Stated problem: Give back exactly the lines running from the line that holds "scene.camera, scene.frame_end = cam, frame(seconds)" through the line that holds "scene.view_settings.use_white_balance |= len(values)", ends included, and no other lines.

◆ ◆ ◆

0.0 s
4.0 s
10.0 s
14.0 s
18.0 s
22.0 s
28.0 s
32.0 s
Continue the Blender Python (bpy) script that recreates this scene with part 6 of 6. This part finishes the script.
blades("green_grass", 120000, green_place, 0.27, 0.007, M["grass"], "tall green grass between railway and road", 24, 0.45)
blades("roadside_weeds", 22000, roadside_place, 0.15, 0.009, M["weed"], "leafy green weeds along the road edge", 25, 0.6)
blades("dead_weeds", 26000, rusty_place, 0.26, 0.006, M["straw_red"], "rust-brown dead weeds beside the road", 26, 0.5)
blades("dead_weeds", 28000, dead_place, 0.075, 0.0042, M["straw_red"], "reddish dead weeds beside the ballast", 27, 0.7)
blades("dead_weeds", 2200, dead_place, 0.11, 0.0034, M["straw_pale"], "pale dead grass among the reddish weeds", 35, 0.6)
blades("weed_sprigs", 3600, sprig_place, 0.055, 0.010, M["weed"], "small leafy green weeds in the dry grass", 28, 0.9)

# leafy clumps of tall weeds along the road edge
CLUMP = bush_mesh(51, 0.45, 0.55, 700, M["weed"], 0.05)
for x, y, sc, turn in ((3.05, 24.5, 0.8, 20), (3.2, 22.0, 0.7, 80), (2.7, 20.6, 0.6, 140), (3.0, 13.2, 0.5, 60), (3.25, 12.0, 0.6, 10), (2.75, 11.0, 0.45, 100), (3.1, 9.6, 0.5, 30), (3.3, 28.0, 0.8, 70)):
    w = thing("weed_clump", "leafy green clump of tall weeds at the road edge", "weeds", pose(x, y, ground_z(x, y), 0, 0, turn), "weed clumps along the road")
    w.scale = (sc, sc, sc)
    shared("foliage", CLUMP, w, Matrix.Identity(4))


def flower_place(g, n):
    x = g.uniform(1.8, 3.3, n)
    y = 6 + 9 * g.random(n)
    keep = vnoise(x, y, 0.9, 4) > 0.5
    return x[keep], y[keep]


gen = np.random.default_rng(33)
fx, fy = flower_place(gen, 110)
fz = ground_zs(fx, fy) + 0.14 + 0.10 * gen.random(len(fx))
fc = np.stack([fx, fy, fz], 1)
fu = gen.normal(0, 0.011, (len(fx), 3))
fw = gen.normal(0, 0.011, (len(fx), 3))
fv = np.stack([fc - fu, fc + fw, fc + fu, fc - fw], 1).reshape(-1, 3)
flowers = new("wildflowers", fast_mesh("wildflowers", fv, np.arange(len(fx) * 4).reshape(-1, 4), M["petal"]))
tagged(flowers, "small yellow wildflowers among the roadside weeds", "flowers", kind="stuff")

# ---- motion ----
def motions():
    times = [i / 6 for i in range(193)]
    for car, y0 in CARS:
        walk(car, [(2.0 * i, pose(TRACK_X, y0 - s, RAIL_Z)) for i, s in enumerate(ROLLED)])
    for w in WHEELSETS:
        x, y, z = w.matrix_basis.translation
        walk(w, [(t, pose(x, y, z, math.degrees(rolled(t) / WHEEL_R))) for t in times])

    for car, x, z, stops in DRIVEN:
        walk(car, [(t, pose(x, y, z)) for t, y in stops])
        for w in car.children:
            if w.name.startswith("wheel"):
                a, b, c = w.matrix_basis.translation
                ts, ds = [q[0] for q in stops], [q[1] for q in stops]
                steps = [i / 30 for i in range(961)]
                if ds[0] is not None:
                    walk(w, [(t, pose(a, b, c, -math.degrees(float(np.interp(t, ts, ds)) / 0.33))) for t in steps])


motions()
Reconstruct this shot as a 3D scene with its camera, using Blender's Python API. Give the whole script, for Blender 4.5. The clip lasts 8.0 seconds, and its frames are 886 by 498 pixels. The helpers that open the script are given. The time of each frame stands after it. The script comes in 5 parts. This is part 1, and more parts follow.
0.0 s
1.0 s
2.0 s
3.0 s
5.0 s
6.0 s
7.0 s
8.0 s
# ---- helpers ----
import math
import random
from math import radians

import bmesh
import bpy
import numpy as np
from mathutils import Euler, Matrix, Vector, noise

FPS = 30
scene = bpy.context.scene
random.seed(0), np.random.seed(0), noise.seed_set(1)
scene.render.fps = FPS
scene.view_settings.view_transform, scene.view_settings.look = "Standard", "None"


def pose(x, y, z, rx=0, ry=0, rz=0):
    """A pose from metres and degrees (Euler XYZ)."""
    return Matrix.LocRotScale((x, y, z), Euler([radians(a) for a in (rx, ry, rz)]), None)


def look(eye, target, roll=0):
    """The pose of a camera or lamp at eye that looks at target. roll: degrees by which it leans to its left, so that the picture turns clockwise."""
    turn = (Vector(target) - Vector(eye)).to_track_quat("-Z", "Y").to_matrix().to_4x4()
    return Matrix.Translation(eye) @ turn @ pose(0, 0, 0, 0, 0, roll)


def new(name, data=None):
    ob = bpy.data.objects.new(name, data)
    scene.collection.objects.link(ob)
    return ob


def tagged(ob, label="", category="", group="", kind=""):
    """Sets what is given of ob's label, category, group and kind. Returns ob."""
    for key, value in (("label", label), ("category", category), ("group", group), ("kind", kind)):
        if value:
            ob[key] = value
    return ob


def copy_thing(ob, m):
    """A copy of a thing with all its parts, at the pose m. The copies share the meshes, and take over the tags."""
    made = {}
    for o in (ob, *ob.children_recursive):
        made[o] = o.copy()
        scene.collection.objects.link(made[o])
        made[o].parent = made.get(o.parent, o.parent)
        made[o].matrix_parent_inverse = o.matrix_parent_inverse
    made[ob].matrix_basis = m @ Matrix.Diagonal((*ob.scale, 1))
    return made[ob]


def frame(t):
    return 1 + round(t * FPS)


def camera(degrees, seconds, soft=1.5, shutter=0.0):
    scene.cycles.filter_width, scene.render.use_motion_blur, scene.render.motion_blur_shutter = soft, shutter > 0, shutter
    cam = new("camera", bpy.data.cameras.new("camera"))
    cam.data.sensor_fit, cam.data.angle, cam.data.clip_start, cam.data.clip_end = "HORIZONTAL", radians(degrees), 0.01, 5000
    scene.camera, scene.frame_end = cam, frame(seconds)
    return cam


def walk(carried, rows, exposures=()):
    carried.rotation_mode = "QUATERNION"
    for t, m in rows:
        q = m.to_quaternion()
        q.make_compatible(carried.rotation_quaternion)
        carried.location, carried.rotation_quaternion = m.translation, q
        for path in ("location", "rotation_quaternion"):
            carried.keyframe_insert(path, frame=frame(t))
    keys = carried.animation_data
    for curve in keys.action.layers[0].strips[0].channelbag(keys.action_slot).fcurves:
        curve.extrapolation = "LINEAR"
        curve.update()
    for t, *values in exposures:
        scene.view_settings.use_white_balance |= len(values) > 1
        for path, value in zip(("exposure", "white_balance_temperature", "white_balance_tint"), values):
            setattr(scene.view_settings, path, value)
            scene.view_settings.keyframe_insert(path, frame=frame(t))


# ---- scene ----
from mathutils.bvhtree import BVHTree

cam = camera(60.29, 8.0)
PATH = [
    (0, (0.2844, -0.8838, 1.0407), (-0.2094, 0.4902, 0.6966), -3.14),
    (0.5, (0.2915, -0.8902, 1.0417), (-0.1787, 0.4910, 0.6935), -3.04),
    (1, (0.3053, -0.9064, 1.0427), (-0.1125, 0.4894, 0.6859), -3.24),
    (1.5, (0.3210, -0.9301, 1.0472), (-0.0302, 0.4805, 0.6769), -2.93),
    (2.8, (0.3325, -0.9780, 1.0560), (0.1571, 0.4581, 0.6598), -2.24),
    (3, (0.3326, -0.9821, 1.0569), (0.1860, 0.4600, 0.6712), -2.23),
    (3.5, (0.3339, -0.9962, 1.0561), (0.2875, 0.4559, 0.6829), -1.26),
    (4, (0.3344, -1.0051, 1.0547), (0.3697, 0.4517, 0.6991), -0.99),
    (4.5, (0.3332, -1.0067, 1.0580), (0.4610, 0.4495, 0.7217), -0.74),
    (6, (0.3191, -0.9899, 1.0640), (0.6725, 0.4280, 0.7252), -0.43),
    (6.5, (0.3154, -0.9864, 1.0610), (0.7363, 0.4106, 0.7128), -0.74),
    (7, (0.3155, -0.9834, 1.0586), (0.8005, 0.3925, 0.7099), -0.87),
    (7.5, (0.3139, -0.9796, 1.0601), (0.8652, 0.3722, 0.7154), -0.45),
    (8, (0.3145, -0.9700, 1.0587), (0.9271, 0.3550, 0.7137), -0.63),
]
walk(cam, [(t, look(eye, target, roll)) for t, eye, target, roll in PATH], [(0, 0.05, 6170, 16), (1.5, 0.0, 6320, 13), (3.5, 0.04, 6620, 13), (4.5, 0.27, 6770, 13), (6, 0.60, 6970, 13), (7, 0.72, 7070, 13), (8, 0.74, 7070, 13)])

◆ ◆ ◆

Output of the exercise:
    scene.camera, scene.frame_end = cam, frame(seconds)
    return cam


def walk(carried, rows, exposures=()):
    carried.rotation_mode = "QUATERNION"
    for t, m in rows:
        q = m.to_quaternion()
        q.make_compatible(carried.rotation_quaternion)
        carried.location, carried.rotation_quaternion = m.translation, q
        for path in ("location", "rotation_quaternion"):
            carried.keyframe_insert(path, frame=frame(t))
    keys = carried.animation_data
    for curve in keys.action.layers[0].strips[0].channelbag(keys.action_slot).fcurves:
        curve.extrapolation = "LINEAR"
        curve.update()
    for t, *values in exposures:
        scene.view_settings.use_white_balance |= len(values) > 1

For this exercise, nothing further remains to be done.